TASK DESCRIPTION: Quote all of the data that follows exactly as written, skipping the images.

DATA PROVIDED:
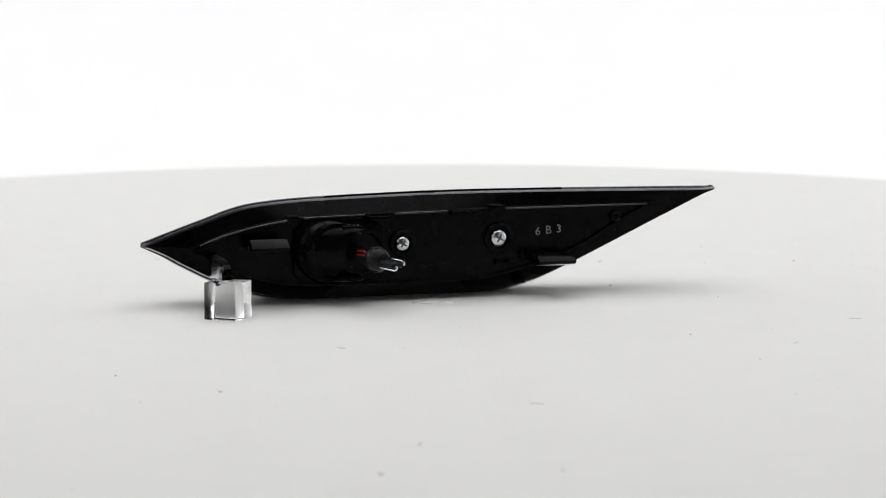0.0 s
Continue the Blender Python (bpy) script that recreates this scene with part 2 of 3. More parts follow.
def room():
    walls = (("wall_north", (-2, 2, 1.75, 1.85, -0.8, 1.7)), ("wall_south", (-2, 2, -2.1, -2.0, -0.8, 1.7)),
             ("wall_west", (-2.1, -2, -2.1, 1.85, -0.8, 1.7)), ("wall_east", (2, 2.1, -2.1, 1.85, -0.8, 1.7)),
             ("floor", (-2.1, 2.1, -2.1, 1.85, -0.9, -0.8)), ("ceiling", (-2.1, 2.1, -2.1, 1.85, 1.7, 1.8)))
    for name, b in walls:
        bm = bmesh.new()
        box(bm, *[c * 1000 for c in b], bevel=0)
        tagged(link(name, bm, ROOM, smooth=False), "plain grey painted " + name.split("_")[0] + " of the dim room", name.split("_")[0], kind="structure")


def bench():
    """The bench under the paper sheet."""
    bm = bmesh.new()
    box(bm, -1200, 1200, -640, 1450, -110, -77, 3)
    bench_ob = new("work_bench")
    bench_ob.location = (0, 0, -0.8)
    tagged(bench_ob, "plain bench under the white paper backdrop", "bench")
    top = part("benchtop", bm, ROOM, bench_ob)
    top.location = (0, 0, 0.8)
    for x in (-1100, 1100):
        for y in (-560, 1370):
            bm = bmesh.new()
            box(bm, x - 30, x + 30, y - 30, y + 30, -800, -110, 3)
            part("leg", bm, ROOM, bench_ob).location = (0, 0, 0.8)


# ---- the turntable ----
def turntable():
    """A thin white board, not quite round, on a low drum."""
    root = tagged(new("turntable"), "white matt display turntable with faint scuffs and specks of dust", "turntable")
    n, rings = 160, []
    bm = bmesh.new()
    skew = radians(68.4)
    for k, (f, z) in enumerate(((0.02, 0), (0.3, 0), (0.6, 0), (0.85, 0), (1.0 - 0.002, 0), (1.0, -0.0008), (1.0, -0.0052), (0.998, -0.006), (0.5, -0.006))):
        ring = []
        for i in range(n):
            a = 2 * math.pi * i / n
            x, y = 0.431 * math.cos(a) * f, 0.396 * math.sin(a) * f
            ring.append(bm.verts.new((x * math.cos(skew) - y * math.sin(skew), x * math.sin(skew) + y * math.cos(skew), z)))
        rings.append(ring)
    for p, q in zip(rings, rings[1:]):
        for i in range(n):
            bm.faces.new((p[i], q[i], q[(i + 1) % n], p[(i + 1) % n]))
    bm.faces.new(rings[0])
    bm.faces.new(rings[-1][::-1])
    part("board", bm, TABLE, root)
    bm = bmesh.new()
    turned(bm, [(148, -75), (150, -74), (150, -8), (148, -6.5)], (0, 0, 0), 64, "z")
    part("drum", bm, PAPER, root)
    bm = bmesh.new()
    rnd = random.Random(4)
    for i in range(90):
        a, d = rnd.uniform(0, 6.283), 330 * math.sqrt(rnd.uniform(0.02, 1))
        r = rnd.choice((0.16, 0.2, 0.22, 0.3, 0.42))
        t = bmesh.new()
        bmesh.ops.create_icosphere(t, subdivisions=1, radius=r * MM)
        m = Matrix.Translation((d * math.cos(a) * MM, d * math.sin(a) * MM, 0.0001)) @ Matrix.Rotation(rnd.uniform(0, 3), 4, "Z") @ Matrix.Diagonal((rnd.choice((1, 1.3, 2.6)), 0.8, 0.35, 1))
        join(bm, t, m)
    for i in range(7):
        a, d, w = rnd.uniform(0, 6.283), rnd.uniform(60, 200), rnd.uniform(0, 6.283)
        bend, length = rnd.uniform(-0.6, 0.6), rnd.uniform(2, 4.5)
        fibre = [(d * math.cos(a) + length * q / 8 * math.cos(w + bend * q / 8), d * math.sin(a) + length * q / 8 * math.sin(w + bend * q / 8), 0.1) for q in range(9)]
        tube(bm, fibre, 0.06, 5)
    tagged(part("dust", bm, SPECK, root, "dark specks and fibres of dust"), kind="stuff")
    bm = bmesh.new()
    for cx, cy, rx, ry, h in ((0.5, 2.5, 4.5, 2.6, 0.9), (5.5, 1.0, 3.0, 2.0, 0.7), (-3.5, 3.4, 2.6, 1.6, 0.5)):
        t = bmesh.new()
        bmesh.ops.create_icosphere(t, subdivisions=3, radius=1)
        for v in t.verts:
            k = 1 + 0.25 * noise.noise(v.co * 2.2 + Vector((cx, cy, 0)))
            v.co = Vector((cx + v.co.x * rx * k, cy + v.co.y * ry * k, v.co.z * h)) * MM
        join(bm, t)
    part("glue_residue", bm, GLUE, root, "whitish dried glue left at the middle")
    return root


# ---- the side marker lamp: s along its length from the short tip, v towards its front, z up; millimetres ----
P_TOP = [(-0.8, 21.3), (12.5, 26.0), (22.5, 29.4), (28.5, 31.5), (34.5, 33.1), (42.5, 34.2), (52, 34.9), (62, 35.3), (102, 36.1), (141, 35.9), (180, 35.3), (205, 34.9)]
P_BOT = [(-0.8, 19.7), (6.4, 16.4), (12.4, 13.0), (25.5, 6.5), (38.5, 1.9), (52, -0.1), (66, -0.55), (82, -0.6), (112, -0.5), (123, -0.15), (132, 1.2), (142, 4.1), (151.6, 8.1), (161, 12.5), (181, 22.2), (205, 33.7)]
W_TOP = [(9, 20.8), (23.5, 25.9), (33, 28.8), (42, 30.8), (52, 31.7), (80, 32.2), (109, 32.3), (150, 32.2), (175, 31.7), (188, 31.2)]
W_BOT = [(9, 20.4), (17.8, 15.6), (25, 11.8), (33, 8.8), (42, 6.6), (52, 5.2), (76, 4.6), (109, 4.9), (128, 6.2), (137, 8.4), (147, 12.2), (166, 20.4), (188, 30.8)]
FRONT = [(0, 2.0), (9, 5.0), (20, 8.5), (30, 11.2), (40, 13.6), (50, 15.2), (60, 16.0), (80, 16.6), (100, 16.0), (125, 14.4), (150, 12.0), (175, 8.8), (188, 7.4), (205, 4)]
SHOULDER = [(0, 0), (0.3, 0.0), (0.5, 0.015), (0.7, 0.06), (0.84, 0.16), (0.92, 0.34), (0.97, 0.64), (1.0, 1.0)]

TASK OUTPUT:
0.0 s
Continue the Blender Python (bpy) script that recreates this scene with part 2 of 3. More parts follow.
def room():
    walls = (("wall_north", (-2, 2, 1.75, 1.85, -0.8, 1.7)), ("wall_south", (-2, 2, -2.1, -2.0, -0.8, 1.7)),
             ("wall_west", (-2.1, -2, -2.1, 1.85, -0.8, 1.7)), ("wall_east", (2, 2.1, -2.1, 1.85, -0.8, 1.7)),
             ("floor", (-2.1, 2.1, -2.1, 1.85, -0.9, -0.8)), ("ceiling", (-2.1, 2.1, -2.1, 1.85, 1.7, 1.8)))
    for name, b in walls:
        bm = bmesh.new()
        box(bm, *[c * 1000 for c in b], bevel=0)
        tagged(link(name, bm, ROOM, smooth=False), "plain grey painted " + name.split("_")[0] + " of the dim room", name.split("_")[0], kind="structure")


def bench():
    """The bench under the paper sheet."""
    bm = bmesh.new()
    box(bm, -1200, 1200, -640, 1450, -110, -77, 3)
    bench_ob = new("work_bench")
    bench_ob.location = (0, 0, -0.8)
    tagged(bench_ob, "plain bench under the white paper backdrop", "bench")
    top = part("benchtop", bm, ROOM, bench_ob)
    top.location = (0, 0, 0.8)
    for x in (-1100, 1100):
        for y in (-560, 1370):
            bm = bmesh.new()
            box(bm, x - 30, x + 30, y - 30, y + 30, -800, -110, 3)
            part("leg", bm, ROOM, bench_ob).location = (0, 0, 0.8)


# ---- the turntable ----
def turntable():
    """A thin white board, not quite round, on a low drum."""
    root = tagged(new("turntable"), "white matt display turntable with faint scuffs and specks of dust", "turntable")
    n, rings = 160, []
    bm = bmesh.new()
    skew = radians(68.4)
    for k, (f, z) in enumerate(((0.02, 0), (0.3, 0), (0.6, 0), (0.85, 0), (1.0 - 0.002, 0), (1.0, -0.0008), (1.0, -0.0052), (0.998, -0.006), (0.5, -0.006))):
        ring = []
        for i in range(n):
            a = 2 * math.pi * i / n
            x, y = 0.431 * math.cos(a) * f, 0.396 * math.sin(a) * f
            ring.append(bm.verts.new((x * math.cos(skew) - y * math.sin(skew), x * math.sin(skew) + y * math.cos(skew), z)))
        rings.append(ring)
    for p, q in zip(rings, rings[1:]):
        for i in range(n):
            bm.faces.new((p[i], q[i], q[(i + 1) % n], p[(i + 1) % n]))
    bm.faces.new(rings[0])
    bm.faces.new(rings[-1][::-1])
    part("board", bm, TABLE, root)
    bm = bmesh.new()
    turned(bm, [(148, -75), (150, -74), (150, -8), (148, -6.5)], (0, 0, 0), 64, "z")
    part("drum", bm, PAPER, root)
    bm = bmesh.new()
    rnd = random.Random(4)
    for i in range(90):
        a, d = rnd.uniform(0, 6.283), 330 * math.sqrt(rnd.uniform(0.02, 1))
        r = rnd.choice((0.16, 0.2, 0.22, 0.3, 0.42))
        t = bmesh.new()
        bmesh.ops.create_icosphere(t, subdivisions=1, radius=r * MM)
        m = Matrix.Translation((d * math.cos(a) * MM, d * math.sin(a) * MM, 0.0001)) @ Matrix.Rotation(rnd.uniform(0, 3), 4, "Z") @ Matrix.Diagonal((rnd.choice((1, 1.3, 2.6)), 0.8, 0.35, 1))
        join(bm, t, m)
    for i in range(7):
        a, d, w = rnd.uniform(0, 6.283), rnd.uniform(60, 200), rnd.uniform(0, 6.283)
        bend, length = rnd.uniform(-0.6, 0.6), rnd.uniform(2, 4.5)
        fibre = [(d * math.cos(a) + length * q / 8 * math.cos(w + bend * q / 8), d * math.sin(a) + length * q / 8 * math.sin(w + bend * q / 8), 0.1) for q in range(9)]
        tube(bm, fibre, 0.06, 5)
    tagged(part("dust", bm, SPECK, root, "dark specks and fibres of dust"), kind="stuff")
    bm = bmesh.new()
    for cx, cy, rx, ry, h in ((0.5, 2.5, 4.5, 2.6, 0.9), (5.5, 1.0, 3.0, 2.0, 0.7), (-3.5, 3.4, 2.6, 1.6, 0.5)):
        t = bmesh.new()
        bmesh.ops.create_icosphere(t, subdivisions=3, radius=1)
        for v in t.verts:
            k = 1 + 0.25 * noise.noise(v.co * 2.2 + Vector((cx, cy, 0)))
            v.co = Vector((cx + v.co.x * rx * k, cy + v.co.y * ry * k, v.co.z * h)) * MM
        join(bm, t)
    part("glue_residue", bm, GLUE, root, "whitish dried glue left at the middle")
    return root


# ---- the side marker lamp: s along its length from the short tip, v towards its front, z up; millimetres ----
P_TOP = [(-0.8, 21.3), (12.5, 26.0), (22.5, 29.4), (28.5, 31.5), (34.5, 33.1), (42.5, 34.2), (52, 34.9), (62, 35.3), (102, 36.1), (141, 35.9), (180, 35.3), (205, 34.9)]
P_BOT = [(-0.8, 19.7), (6.4, 16.4), (12.4, 13.0), (25.5, 6.5), (38.5, 1.9), (52, -0.1), (66, -0.55), (82, -0.6), (112, -0.5), (123, -0.15), (132, 1.2), (142, 4.1), (151.6, 8.1), (161, 12.5), (181, 22.2), (205, 33.7)]
W_TOP = [(9, 20.8), (23.5, 25.9), (33, 28.8), (42, 30.8), (52, 31.7), (80, 32.2), (109, 32.3), (150, 32.2), (175, 31.7), (188, 31.2)]
W_BOT = [(9, 20.4), (17.8, 15.6), (25, 11.8), (33, 8.8), (42, 6.6), (52, 5.2), (76, 4.6), (109, 4.9), (128, 6.2), (137, 8.4), (147, 12.2), (166, 20.4), (188, 30.8)]
FRONT = [(0, 2.0), (9, 5.0), (20, 8.5), (30, 11.2), (40, 13.6), (50, 15.2), (60, 16.0), (80, 16.6), (100, 16.0), (125, 14.4), (150, 12.0), (175, 8.8), (188, 7.4), (205, 4)]
SHOULDER = [(0, 0), (0.3, 0.0), (0.5, 0.015), (0.7, 0.06), (0.84, 0.16), (0.92, 0.34), (0.97, 0.64), (1.0, 1.0)]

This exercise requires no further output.